Старший конвоя тоже не против поваляться на песке, но — не положено. К тому же у этого Зубача наверняка имеется нож. Да он и без ножа — экая харя звероподобная! — запросто голыми руками управится. С ним ухо надо держать востро. Ему жизнь человеческая — тьфу! — ничего не стоит. Поэтому Коптилин садится от Зубача на приличном расстоянии, не на песок, а на щебенку, садится к Зубачу боком, винтовку кладет на колени, штыком к бригадиру, и просит рассказать что-нибудь еще из прошлой жизни.
Глава 4
Во второй половине дня на западе начали собираться тучи. Оттуда, издалека, повеяло прохладой, долетел долгий раскат грома, будто тяжелогруженая телега проехала по булыжной мостовой, но не рядом, а на соседней улице.
— Похоже, с градом туча-то, — произнес Кузьма. — Шарахнет так шарахнет. Небось, опять на четвертой версте насыпь размоет. И-иэх-хо-хо, жисть наша.

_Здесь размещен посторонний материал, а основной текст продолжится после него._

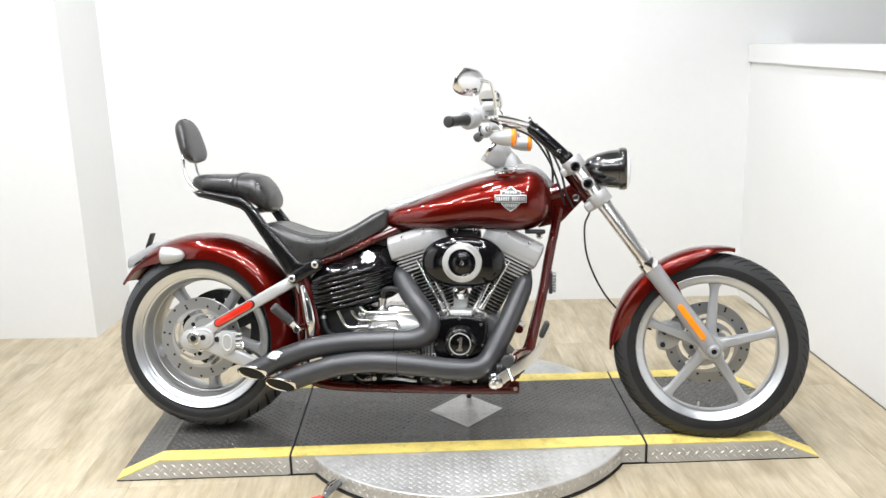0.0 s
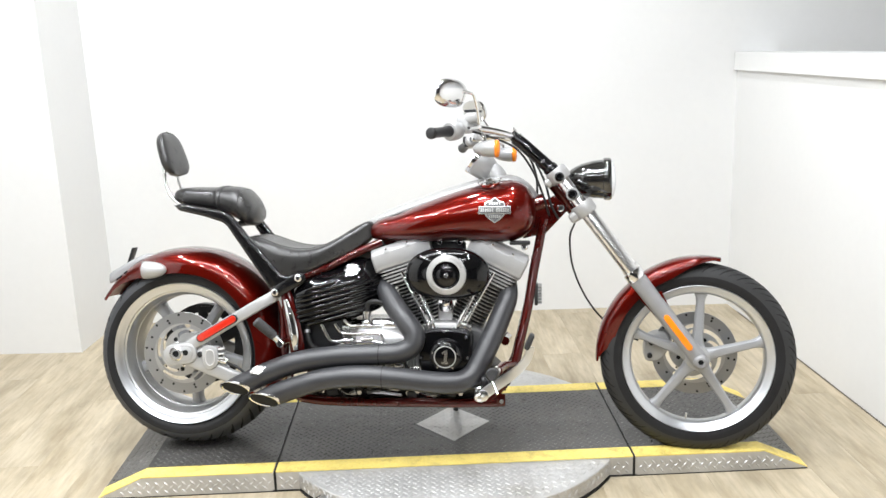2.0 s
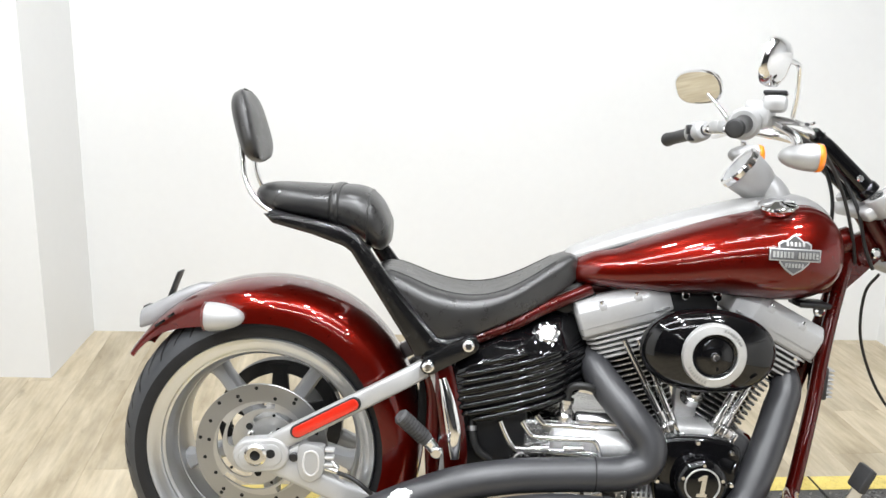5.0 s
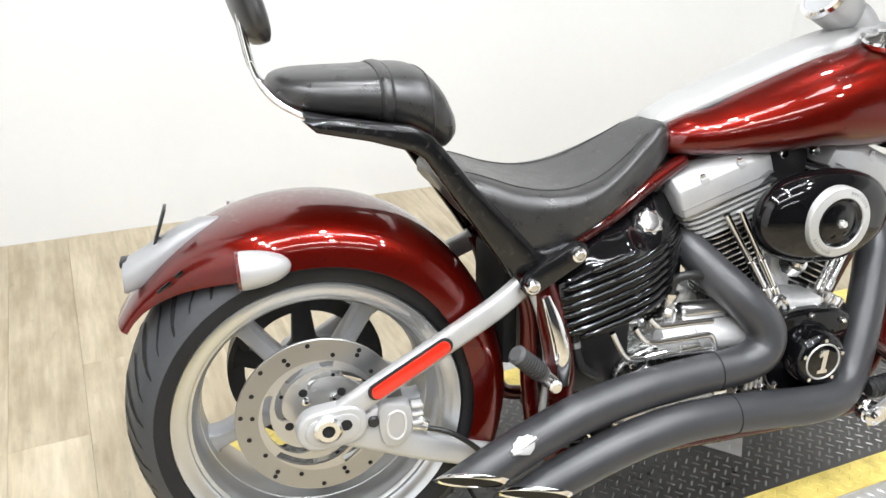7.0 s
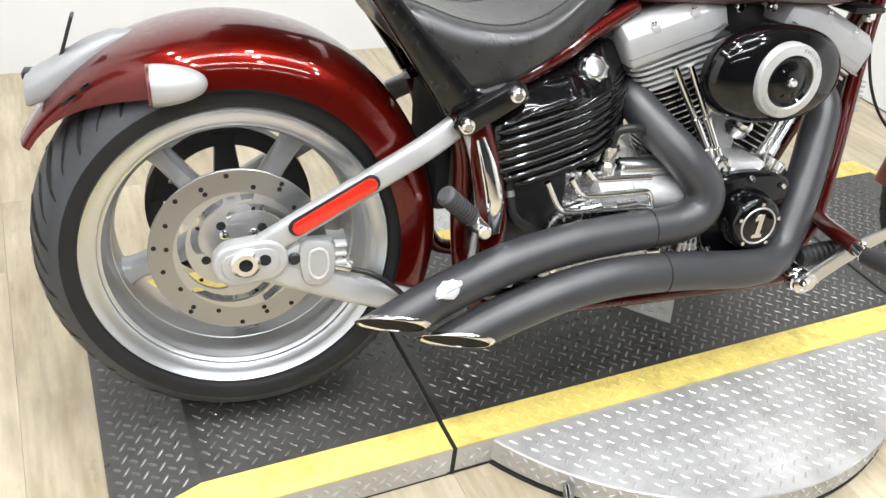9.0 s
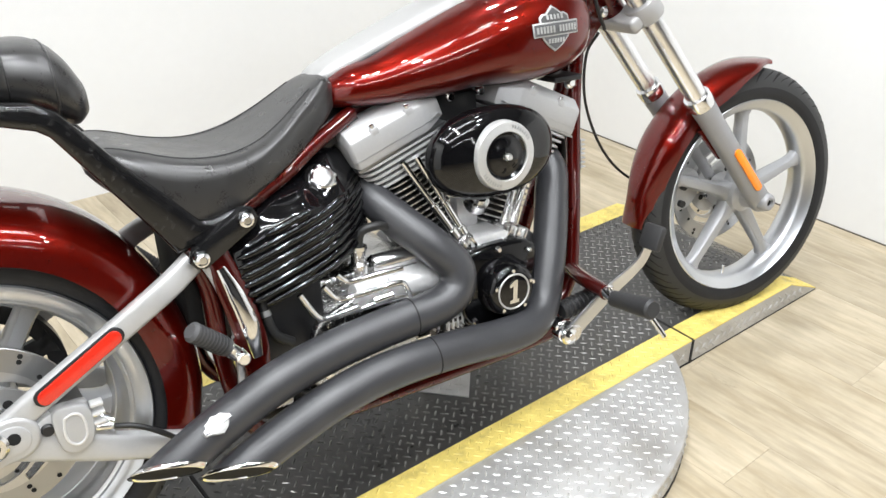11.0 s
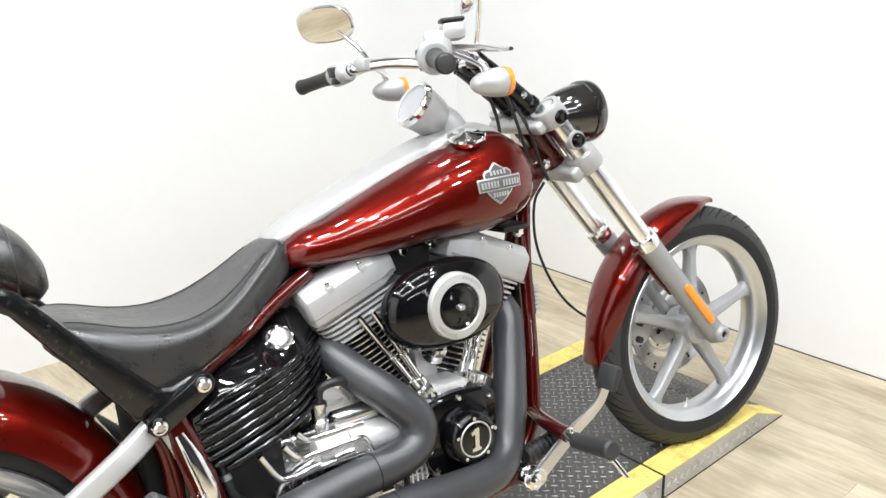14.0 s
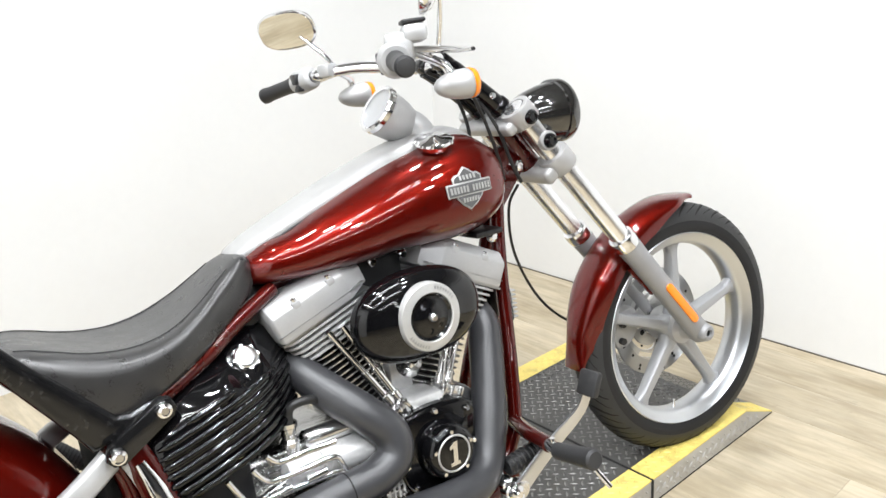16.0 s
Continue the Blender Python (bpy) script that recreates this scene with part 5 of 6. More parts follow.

Гаврила ничего не ответил. Да и чего отвечать? Если будет ливень, то точно — размоет насыпь на четвертой версте. Говорил путейский инженер, тоже из заключенных, что надо бы насыпь хотя бы обложить дерном, но начальство посчитало, что это если не причуда спеца-антисоветчика, то явное вредительство, направленное на отвлечение людей и средств от главного направления работ и затягивание стройки.
Даже после того, как насыпь уже несколько раз расползалась, начальство стоит неколебимо и считает, что тут тоже не в глине дело, а в злом умысле. Но знающие люди утверждали, что и дерн мало что изменит, коли глину сыпали прямо в болотину: там она лишь размягчалась и расползалась по сторонам. Вот так и печники, прежде чем печку класть, засыпают глину в яму с водой, она там киснет недели две-три, а потом берешь ее в ладонь, а она как та жирная каша, в которую кинули слишком много масла.
Через полкилометра вышли на впадину. Приподнимали шпалы, подсыпали под них гравий и песок. Работа надсадная, требующая сноровки и большой точности.
Спешили, потому что туча подошла вплотную — лилово-черная, с белыми сияющими гребнями. Она вот-вот закроет солнце. Видно, как тащатся между тучей и землей косые космы дождя.
Необычно яркая радуга вспыхнула в небе, образовав гигантскую арку, в которую и должна проползти туча. Из брюха ее, вздувшегося и волочащегося по самой земле, то и дело выплескивались бело-голубые зигзаги, и могучий гром, раздумчиво помедлив, сотрясал землю и небо, словно на огромной скорости сталкивались гигантские вагоны, груженые гранитными глыбами…
Природа покорно замерла перед надвигающейся грозой. Замолкли кузнечики, пропал болотный лунь, исчезли трясогузки, лишь комары да слепни стали злее, да солнце палило немилосердно, будто ему уж и не светить больше, а если напоследок, так вовсю.
И вдруг — бешеный порыв ветра. Деревья, кусты, травы — все пригнулось, припало к земле и друг к другу. Полетели листья, ветки, всякий мусор. Какая-то птица, не в силах вырваться из подхватившего ее вихря, металась среди несущегося над лесом хлама, потом камнем пала вниз.
— Быстрее! Быстрее! Мать вашу через сидельник! — орет Зубач, натягивая рубаху на волосатое тело.
Но люди и так спешат, удары по металлу все чаще, уже никто не ходит, а бегает, и все молча, молча…
И тут — крик! Сперва протяжный, воющий, потом короткие, частые вопли. Все выпрямились, глянули в ту сторону, где стояла пара конвойных: один из них валялся под откосом и то подтягивал ноги к животу, то судорожно выпрямлял их, а из черного провала его рта несся звериный вой.
Несколько секунд длилось всеобщее оцепенение. Первым пришел в себя старший конвоя Коптилин.
— Ложись! — заорал он, вскидывая винтовку. — Ложи-ись, суу-уки-и!
Зубач дернулся было к вагону, но Коптилин крутнулся в его сторону, клацнул затвор, грохнул выстрел, пуля вжикнула у бригадира возле уха, он плюхнулся ничком в траву и замер, сцепив руки на затылке.
— Кто? Кто-о? — орал Коптилин, поводя винтовкой над лежащими заключенными. — Кто его пришил, суки? Всех порешу-у-ууу!
Лицо у старшего конвоя перекосило от страха и ненависти, будто не он несколько минут назад равнодушно наблюдал за работой заключенных, курил рядом с бригадиром и благодушно слушал его воровские байки.
Что-то прокричал конвоир, склонившийся над лежащим товарищем, но его крик потонул в вое ветра и грохоте грома.